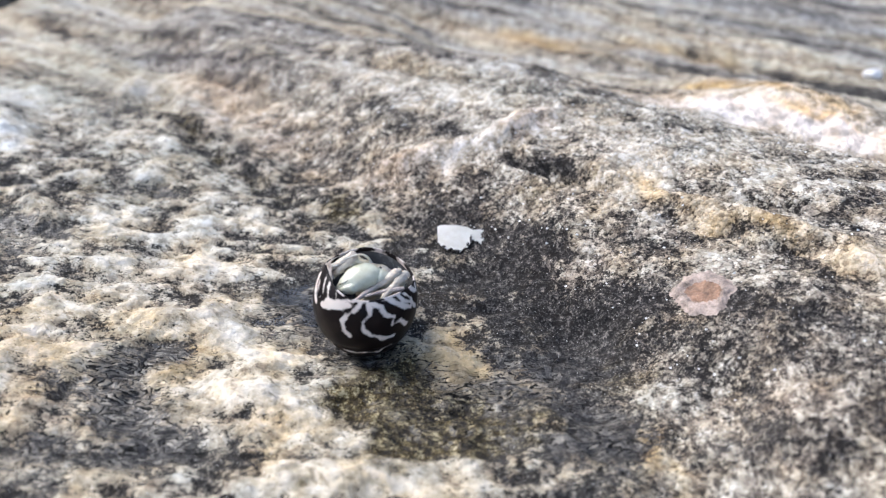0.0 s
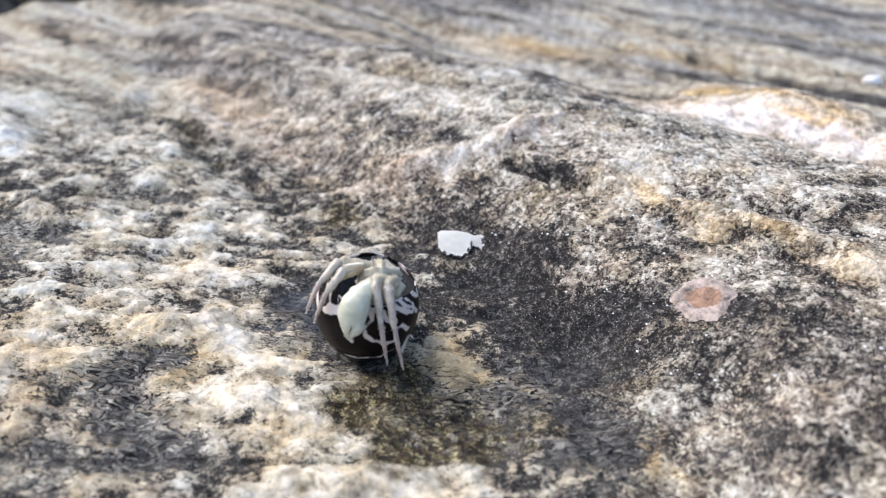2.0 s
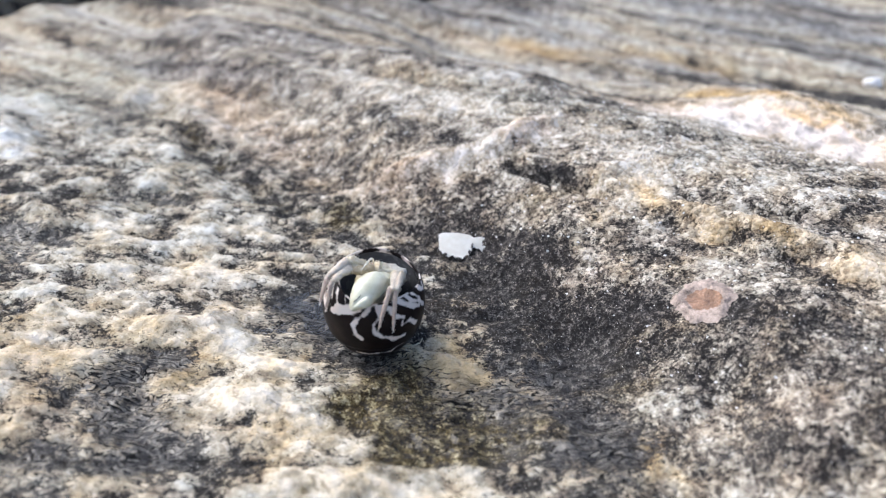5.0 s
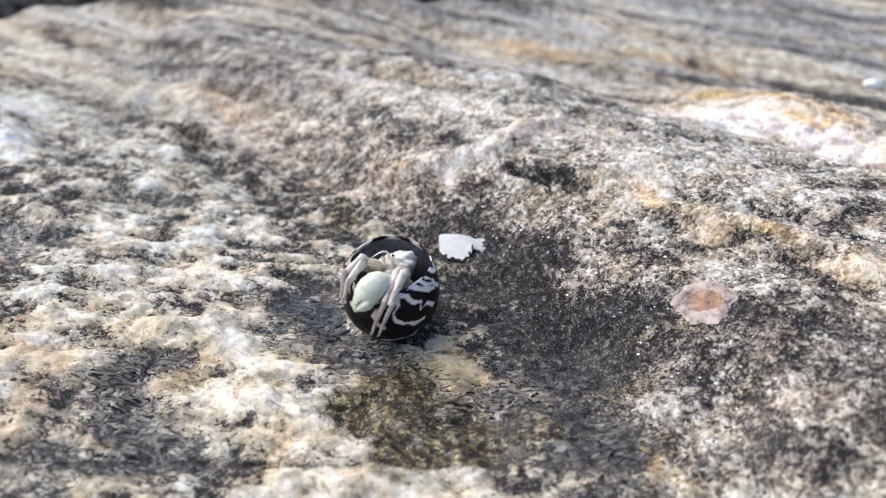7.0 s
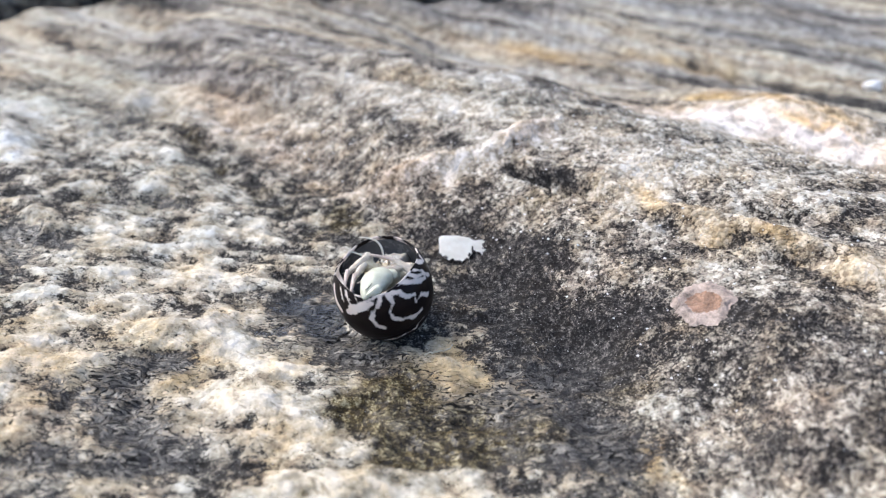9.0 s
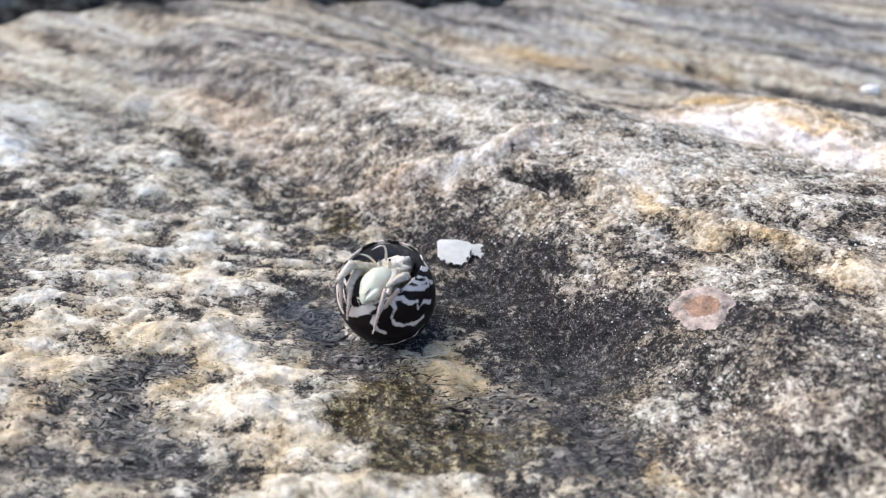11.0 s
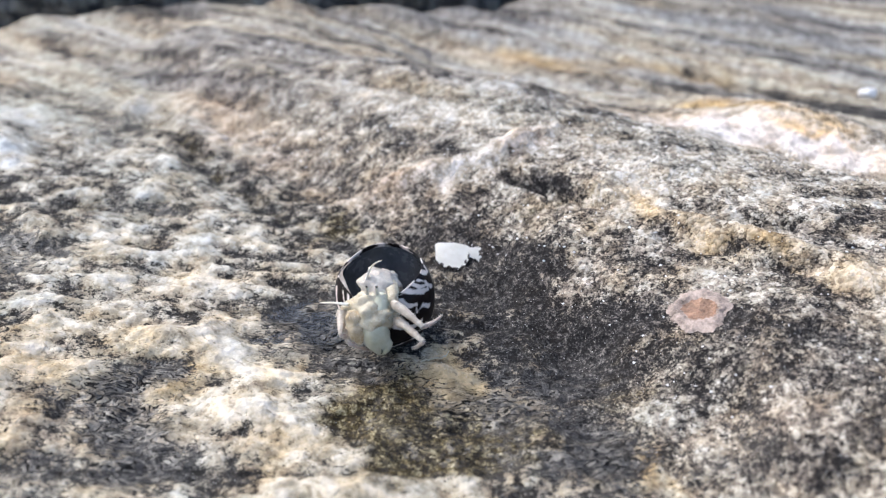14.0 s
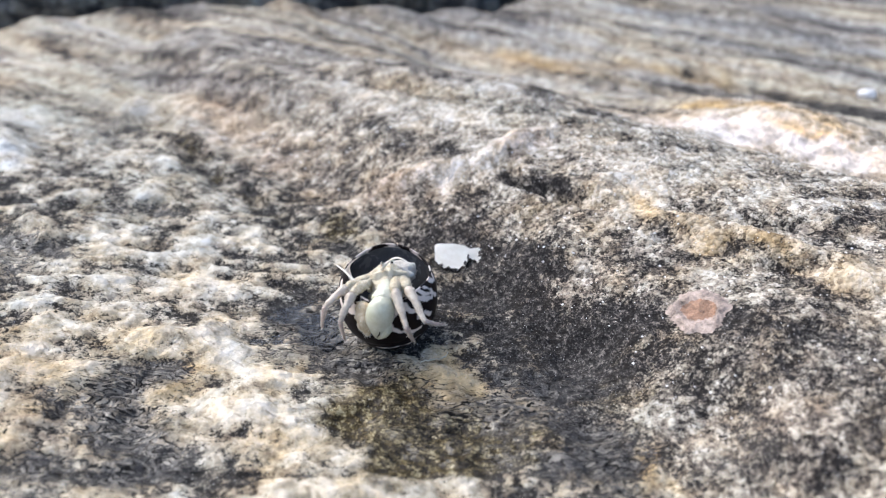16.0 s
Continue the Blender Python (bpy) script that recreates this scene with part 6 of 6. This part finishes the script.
L1_TOE_ROWS = [
    (0, -64, -11, 68, -0.29, -0.57, -0.77),
    (0.3, -63, -35, 75, -0.34, -0.30, -0.89),
    (0.6, -63, -89, 60, -0.39, 0.53, -0.75),
    (0.9, -63, -89, 61, -0.39, 0.53, -0.75),
    (1.2, -76, -79, 48, -0.41, 0.37, -0.83),
    (1.5, -77, -79, 49, -0.41, 0.37, -0.83),
    (2.4, -74, -74, 49, -0.43, 0.30, -0.86),
    (4.2, -75, -74, 54, -0.43, 0.30, -0.86),
    (5.2, -71, -94, 47, -0.27, 0.61, -0.75),
    (5.73, -70, -50, 46, -0.29, -0.11, -0.95),
    (6.3, -70, -6, 45, -0.15, -0.77, -0.62),
    (6.7, -71, -12, 48, -0.17, -0.69, -0.70),
    (6.9, -69, -46, 59, -0.22, -0.25, -0.94),
    (7.1, -84, -96, 17, 0.01, 0.65, -0.76),
    (7.3, -86, -93, 20, 0.08, 0.59, -0.80),
    (7.5, -87, -93, 20, 0.08, 0.59, -0.80),
    (7.7, -54, -71, -13, 0.35, 0.20, -0.92),
    (7.9, -94, -108, 18, 0.06, 0.84, -0.54),
    (8.1, -96, -105, 30, 0.03, 0.78, -0.62),
    (8.2, -80, -65, 32, -0.03, 0.15, -0.99),
    (8.3, -64, -26, 34, -0.08, -0.56, -0.82),
    (9, -64, -25, 35, -0.08, -0.58, -0.81),
    (9.2, -63, -48, 41, -0.09, -0.32, -0.94),
    (10.2, -66, -42, 44, -0.09, -0.38, -0.92),
    (11.3, -79, -102, 26, 0.04, 0.58, -0.82),
    (11.5, -82, -105, 24, 0.07, 0.62, -0.78),
    (11.8, -74, -112, -15, -0.12, 0.90, -0.42),
    (12.1, -74, -112, -15, -0.12, 0.90, -0.42),
    (12.8, -74, -112, -14, -0.12, 0.90, -0.42),
    (13.1, -73, -112, -14, -0.12, 0.90, -0.42),
    (13.5, -72, -104, -36, 0.07, 0.78, -0.63),
    (13.9, -70, -108, -64, 0.47, 0.84, -0.27),
    (14, -70, -108, -64, 0.47, 0.84, -0.27),
    (14.1, -74, -83, -11, 0.34, 0.43, -0.83),
    (14.1, -78, -57, 43, 0.04, -0.20, -0.98),
    (14.2, -77, -103, 31, 0.04, 0.53, -0.84),
    (14.4, -79, -109, 13, 0.06, 0.69, -0.72),
    (14.6, -66, -99, -17, 0.05, 0.70, -0.72),
    (15.2, -66, -99, -17, 0.05, 0.70, -0.72),
    (15.4, -67, -99, -16, 0.05, 0.69, -0.72),
    (15.6, -100, -109, -4, -0.04, 0.86, -0.51),
    (15.8, -100, -105, -6, -0.13, 0.79, -0.60),
    (16, -104, -101, -14, -0.19, 0.72, -0.67),
]
L2_UPPER_ROWS = [
    (0, 22, 7, 51, -0.84, -0.41, 0.34),
    (0.3, 10, 4, 57, -0.65, -0.71, 0.27),
    (0.6, -1, -12, 62, -0.48, -0.85, 0.20),
    (0.9, -1, -11, 63, -0.49, -0.85, 0.20),
    (1.2, 11, -24, 68, -0.69, -0.72, 0.04),
    (1.5, 11, -23, 69, -0.71, -0.70, 0.04),
    (2.4, 12, -21, 67, -0.71, -0.70, 0.12),
    (4.2, 17, -21, 71, -0.79, -0.59, 0.13),
    (5.2, -6, -8, 46, -0.47, -0.84, 0.27),
    (6.3, 4, 1, 6, -0.72, -0.20, 0.66),
    (6.7, -2, 5, 9, -0.67, -0.40, 0.62),
    (6.9, -16, -1, 22, -0.44, -0.80, 0.41),
    (7.1, -27, -24, 35, -0.49, -0.87, 0.07),
    (7.3, -25, -29, 41, -0.63, -0.76, -0.15),
    (7.5, -25, -29, 41, -0.63, -0.76, -0.15),
    (7.7, -22, -32, 40, -0.58, -0.80, -0.14),
    (7.9, -25, -31, 38, -0.60, -0.78, -0.14),
    (8.1, -24, -30, 38, -0.61, -0.78, -0.14),
    (8.3, 13, 9, 11, -0.75, -0.41, 0.52),
    (9, 13, 9, 12, -0.75, -0.41, 0.52),
    (9.2, -4, 11, 25, -0.47, -0.82, 0.33),
    (10.2, -6, 11, 29, -0.47, -0.82, 0.33),
    (11.3, -12, -12, 40, -0.64, -0.77, 0.00),
    (11.5, -22, -28, 40, -0.47, -0.88, 0.00),
    (11.8, -13, -51, 32, -0.29, -0.83, -0.48),
    (12.1, -14, -50, 32, -0.29, -0.83, -0.48),
    (12.8, -13, -50, 33, -0.29, -0.83, -0.48),
    (13.1, -13, -51, 34, -0.29, -0.83, -0.48),
    (13.5, -20, -49, 25, -0.42, -0.75, -0.52),
    (13.9, -25, -72, 4, -0.72, 0.09, -0.69),
    (14, -25, -72, 4, -0.72, 0.09, -0.69),
    (14.1, 4, -8, 43, -0.86, -0.52, 0.00),
    (14.2, -10, -12, 43, -0.64, -0.77, 0.00),
    (14.4, -19, -26, 43, -0.48, -0.88, 0.00),
    (14.6, -15, -43, 37, -0.51, -0.80, -0.30),
    (15.2, -15, -43, 38, -0.52, -0.80, -0.30),
    (15.4, -16, -43, 38, -0.52, -0.80, -0.31),
    (15.6, -19, -45, 34, -0.68, -0.64, -0.36),
    (15.8, -20, -44, 35, -0.69, -0.63, -0.36),
    (16, -21, -44, 34, -0.57, -0.73, -0.38),
]
L2_SHANK_ROWS = [
    (0, -15, -18, 84, -0.77, 0.00, -0.63),
    (0.3, -16, -40, 85, -0.77, 0.00, -0.63),
    (0.6, -31, -65, 74, -0.56, -0.74, -0.38),
    (0.9, -32, -63, 75, -0.55, -0.74, -0.37),
    (1.2, -32, -68, 71, -0.61, -0.25, -0.75),
    (1.5, -33, -67, 72, -0.61, -0.27, -0.75),
    (2.4, -31, -65, 74, -0.56, -0.21, -0.80),
    (4.2, -32, -57, 79, -0.56, -0.29, -0.78),
    (5.2, -36, -60, 62, -0.53, -0.76, -0.39),
    (6.3, -30, -3, 58, -0.60, -0.52, -0.60),
    (6.7, -33, -11, 58, -0.60, -0.52, -0.60),
    (6.9, -33, -41, 58, -0.61, -0.51, -0.61),
    (7.1, -57, -78, 40, -0.35, -0.42, -0.83),
    (7.3, -64, -76, 32, -0.36, -0.46, -0.81),
    (7.5, -64, -76, 32, -0.36, -0.46, -0.81),
    (7.7, -58, -82, 31, -0.30, -0.40, -0.86),
    (7.9, -62, -79, 29, -0.27, -0.55, -0.79),
    (8.1, -62, -79, 29, -0.27, -0.56, -0.79),
    (8.3, -25, -5, 54, -0.44, -0.65, -0.62),
    (9, -25, -5, 56, -0.45, -0.63, -0.63),
    (9.2, -25, -29, 56, -0.45, -0.63, -0.63),
    (10.2, -26, -30, 63, -0.49, -0.53, -0.69),
    (11.3, -51, -60, 40, -0.23, -0.77, -0.59),
    (11.5, -51, -82, 40, -0.36, -0.54, -0.76),
    (11.8, -31, -102, 2, -0.36, -0.04, -0.93),
    (12.1, -32, -102, 3, -0.36, -0.04, -0.93),
    (12.8, -31, -102, 3, -0.36, -0.04, -0.93),
    (13.1, -31, -102, 4, -0.36, -0.04, -0.93),
    (13.5, -46, -95, -8, -0.21, -0.20, -0.96),
    (13.9, -69, -66, -39, 0.23, -0.64, -0.74),
    (14, -69, -67, -39, 0.23, -0.63, -0.74),
    (14.1, -47, -35, 48, -0.30, -0.68, -0.67),
    (14.2, -49, -60, 43, -0.23, -0.80, -0.55),
    (14.4, -49, -80, 43, -0.34, -0.62, -0.70),
    (14.6, -47, -93, 18, -0.24, -0.07, -0.97),
    (15.2, -47, -93, 19, -0.24, -0.07, -0.97),
    (15.4, -48, -92, 19, -0.25, -0.08, -0.97),
    (15.6, -61, -85, 12, -0.14, -0.50, -0.85),
    (15.8, -62, -83, 12, -0.14, -0.51, -0.85),
    (16, -56, -89, 10, -0.39, -0.22, -0.89),
]
L2_TOE_ROWS = [
    (0, -54, -10, 57, -0.32, -0.66, -0.68),
    (0.3, -53, -32, 63, -0.37, -0.50, -0.78),
    (0.433, -57, -69, 58, -0.40, 0.08, -0.91),
    (0.6, -61, -105, 54, -0.29, 0.63, -0.72),
    (0.9, -62, -104, 55, -0.29, 0.62, -0.72),
    (1.2, -65, -82, 30, -0.40, 0.45, -0.80),
    (1.5, -66, -81, 32, -0.40, 0.44, -0.80),
    (2.4, -62, -76, 31, -0.38, 0.36, -0.85),
    (4.2, -62, -73, 37, -0.38, 0.31, -0.87),
    (5.2, -64, -101, 41, -0.22, 0.53, -0.82),
    (5.73, -62, -61, 39, -0.31, -0.10, -0.95),
    (6.3, -59, -20, 36, -0.27, -0.68, -0.68),
    (6.7, -60, -29, 40, -0.31, -0.54, -0.78),
    (6.9, -58, -73, 46, -0.37, 0.16, -0.92),
    (7.1, -76, -101, -5, -0.11, 0.76, -0.64),
    (7.3, -83, -101, -12, -0.01, 0.76, -0.65),
    (7.5, -84, -101, -12, -0.01, 0.76, -0.65),
    (7.7, -74, -103, -16, -0.06, 0.80, -0.60),
    (7.9, -77, -109, -14, 0.17, 0.78, -0.60),
    (8.1, -77, -109, -13, 0.17, 0.78, -0.60),
    (8.2, -63, -72, 7, 0.06, 0.10, -0.99),
    (8.3, -49, -35, 27, -0.09, -0.64, -0.76),
    (9, -49, -34, 28, -0.09, -0.66, -0.75),
    (9.2, -48, -58, 36, -0.11, -0.37, -0.92),
    (10.2, -51, -52, 38, -0.11, -0.45, -0.89),
    (11.3, -64, -102, 8, -0.12, 0.62, -0.78),
    (11.5, -71, -112, -1, -0.01, 0.78, -0.63),
    (11.8, -51, -104, -48, -0.24, 0.81, -0.54),
    (12.1, -51, -104, -48, -0.24, 0.81, -0.54),
    (12.8, -51, -104, -47, -0.24, 0.81, -0.54),
    (13.1, -50, -104, -47, -0.24, 0.81, -0.54),
    (13.5, -57, -106, -59, 0.24, 0.84, -0.49),
    (13.9, -57, -101, -79, 0.57, 0.75, -0.33),
    (14, -56, -101, -79, 0.57, 0.75, -0.32),
    (14.1, -66, -87, 24, -0.05, 0.30, -0.95),
    (14.2, -61, -103, 13, -0.13, 0.57, -0.81),
    (14.4, -67, -114, 5, -0.03, 0.73, -0.68),
    (14.6, -60, -97, -34, 0.08, 0.69, -0.72),
    (15.2, -60, -97, -33, 0.08, 0.69, -0.72),
    (15.4, -61, -96, -33, 0.09, 0.69, -0.72),
    (15.6, -69, -112, -34, 0.32, 0.80, -0.51),
    (15.8, -70, -111, -33, 0.32, 0.79, -0.52),
    (16, -77, -101, -38, 0.05, 0.75, -0.66),
]
REST = Vector((0, -0.72, -0.69)).normalized()
UPRIGHT = Vector((0, 0, 1)).rotation_difference(REST).to_matrix().to_4x4()


def limb_pose(x, y, z, dx, dy, dz):
    """A limb whose base is at (x, y, z), in tenths of a millimetre, and that points along (dx, dy, dz)."""
    turn = REST.rotation_difference(Vector((dx, dy, dz)).normalized()).to_matrix().to_4x4()
    return Matrix.Translation(Vector((x, y, z)) * TENTH) @ turn @ UPRIGHT


def motions():
    # the bristle lies under the shell until the shell shifts
    walk(bristle, [(0.0, pose(-0.0095, 0.0015, -0.0002)), (4.3, pose(-0.0095, 0.0015, -0.0002)), (5.6, pose(-0.001, 0.0003, 0.0)), (6.2, pose(0, 0, 0)), (16.0, pose(0, 0, 0))])
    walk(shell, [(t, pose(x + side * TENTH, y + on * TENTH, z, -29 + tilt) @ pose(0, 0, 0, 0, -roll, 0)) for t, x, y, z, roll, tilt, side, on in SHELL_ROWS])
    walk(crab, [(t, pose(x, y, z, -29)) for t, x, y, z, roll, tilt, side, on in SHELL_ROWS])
    walk(limbs["body"], [(t, pose(x * TENTH, y * TENTH, z * TENTH, -35, 0, 0)) for t, x, y, z in BODY_ROWS])
    walk(limbs["abdomen"], [(t, limb_pose(x + 3, y + 4, z, 9 - 0.8 * x, max(y + 45, -35) - y, 34 - 0.9 * z)) for t, x, y, z in BODY_ROWS])
    for name, rows in (
        ("claw", CLAW_ROWS), ("arm", ARM_ROWS), ("small", SMALL_CLAW_ROWS), ("AL", FEELER_A_ROWS), ("AR", FEELER_B_ROWS),
        ("R1_upper", R1_UPPER_ROWS), ("R1_shank", R1_SHANK_ROWS), ("R1_toe", R1_TOE_ROWS),
        ("R2_upper", R2_UPPER_ROWS), ("R2_shank", R2_SHANK_ROWS), ("R2_toe", R2_TOE_ROWS),
        ("L1_upper", L1_UPPER_ROWS), ("L1_shank", L1_SHANK_ROWS), ("L1_toe", L1_TOE_ROWS),
        ("L2_upper", L2_UPPER_ROWS), ("L2_shank", L2_SHANK_ROWS), ("L2_toe", L2_TOE_ROWS),
    ):
        walk(limbs[name], [(t, limb_pose(*row)) for t, *row in rows])


motions()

======

Identify lines with the string "that". Copy each one.

_Solved problem_
Continue the Blender Python (bpy) script that recreates this scene with part 6 of 6. This part finishes the script.
    """A limb whose base is at (x, y, z), in tenths of a millimetre, and that points along (dx, dy, dz)."""